My fellow countrymen love to say “Give Singaporeans the job! Don’t let the ‘foreign talents’ rob us of employment!” I agree to this to an extent. I do believe that the Singaporean government and employers within the country should learn to look after their own citizens better. I agree that jobs that can be filled by Singaporeans should go to Singaporeans first- it is ridiculous to have a country chock-full of foreign workers that have driven most of their own citizens into unemployment. I agree that I do prefer to go home to the real Singapore and be served in public places by Singlish spouting Singaporeans. I agree that I do not like seeing my country slowly morph into a “mini-China” or “mini-India.”

However, I also realise that we cannot expect all jobs to go to Singaporeans. Why? Well, simply because Singaporeans will not do them! Singaporeans do not want to sweep the roads, clean toilets in McDonalds, work on construction sites… There are too many “dirty jobs” that Singaporeans will not do, jobs that are so “dirty” yet so fundamental to our development into a first world country, jobs that we are dependent on our foreign counterparts to do. This is their contribution to our country- should we not at least be thankful? Do we not at least owe them a reasonable wage and a respectable standard of living?

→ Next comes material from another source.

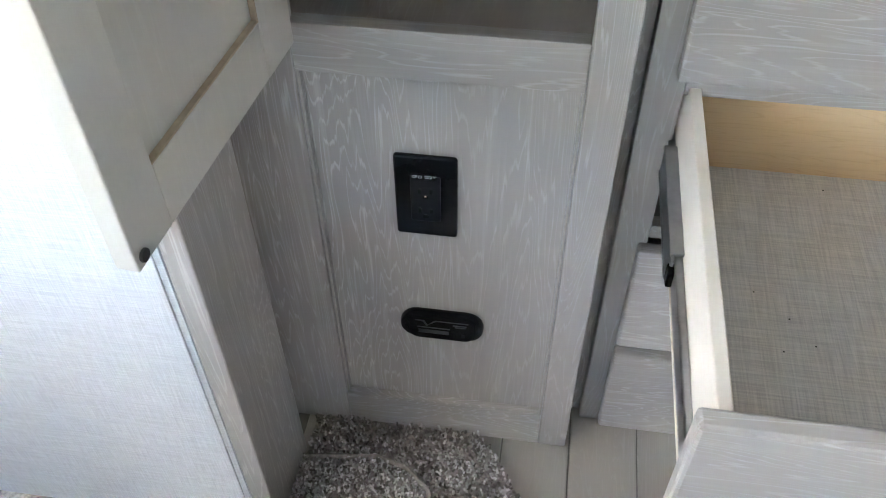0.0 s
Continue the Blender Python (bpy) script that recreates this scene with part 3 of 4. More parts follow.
# the pantry's door, hinged beside the slide: built closed at the hinge, then turned
DW, DZ0, DZ1, DT = 0.3165, 0.692, 1.8075, 0.019
door = thing("pantry_door", (0, 0, 0), "limed oak pantry door standing wide open, two raised panels", "cabinet door")
def dpart(nm, bm, mat, label=""):
    return part(nm, bm, mat, door, label)
SW = 0.050
HS = 0.0785
dpart("stile", box(0.0190, 0, DZ0, HS, DT, DZ1, 0.0015), WOOD_DOOR_IN)
dpart("stile", box(DW - SW, 0, DZ0, DW, DT, DZ1, 0.0015), WOOD_DOOR_IN)
MIDZ, MID1 = 1.2095, 1.264
for a, b in ((DZ0, DZ0 + 0.057), (MIDZ, MID1), (DZ1 - 0.061, DZ1)):
    dpart("rail", box(HS + 0.0004, 0.0004, a, DW - SW - 0.0004, DT - 0.0004, b, 0.0012), WOOD_DOOR_IN)
for a, b in ((DZ0 + 0.057, MIDZ), (MID1, DZ1 - 0.061)):
    dpart("panel", box(HS - 0.006, 0.007, a - 0.006, DW - SW + 0.006, 0.013, b + 0.006), WOOD_DOOR_IN)
    dpart("panel_edge", box(HS + 0.0005, 0.013, a, HS + 0.0025, DT - 0.0005, b), EDGE, "raw wood rebate edge")
    dpart("panel_edge", box(HS, 0.013, a + 0.0005, DW - SW, DT - 0.0005, a + 0.0025), EDGE, "raw wood rebate edge")
for z in (DZ0 + 0.010, DZ1 - 0.012):
    dpart("bumper", cyl((DW - 0.009, DT, z), (DW - 0.009, DT + 0.003, z), 0.0055, 12, bevel=0.001), plain("brown_bumper", (0.05, 0.035, 0.03), 0.5), "dark rubber bumper")
plate_bm = join(box(DW - 0.0265, DT, 1.2625, DW - 0.0185, DT + 0.0022, 1.3055, 0.0008), box(DW - 0.0285, DT, 1.277, DW - 0.0165, DT + 0.0032, 1.291, 0.0008))
plate = dpart("catch_plate", plate_bm, NICKEL, "dark metal catch plate")
for z in (1.2985, 1.2690):
    part("screw", cyl((DW - 0.0225, DT + 0.0020, z), (DW - 0.0225, DT + 0.0034, z), 0.0028, 12, bevel=0.0008), STEEL, plate)
for z in (1.2815, 1.2875):
    part("catch_prong", cyl((DW - 0.0225, DT + 0.003, z), (DW - 0.0225, DT + 0.021, z), 0.0027, 10, bevel=0.001), NICKEL, plate, "dark metal roller")
for u, z in ((0.2856, 1.3105), (0.2888, 1.1739)):
    dpart("pencil_mark", box(u - 0.0012, DT, z - 0.0035, u + 0.0012, DT + 0.0003, z + 0.0035), plain("blue_crayon", (0.10, 0.30, 0.42), 0.7), "small blue crayon mark")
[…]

A Singaporean journalist recently visited a dormitory that these foreign workers live in and documented some of the sights and smells that he was greeted with. 8-10 men are squashed into a room, sleeping on bunk beds, without any wardrobes or storage spaces. There is no window for ventilation, and laundry is hung to dry indoors. A stale smell lingers in the air. Pictures of the place reminded me of the living conditions within a 3rd world country, certainly not something I would expect to have come from some remote corner where foreign workers are suffering in Singapore. This led me to think, how can we blissfully enjoy the comfort of the beautiful bungalows and comfortable condominiums that our foreign workers have built, yet feel unmoved by the fact that they live in these rat-holes? How have we become so callous?

I really worry about the state of our society sometimes. We are self-centred and selfish, full of anger and lacking in compassion. Xenophobia has driven us to justify injustice, and we sometimes forget to treat fellow human beings as humans.

Something needs to be done, but I don’t know how or what.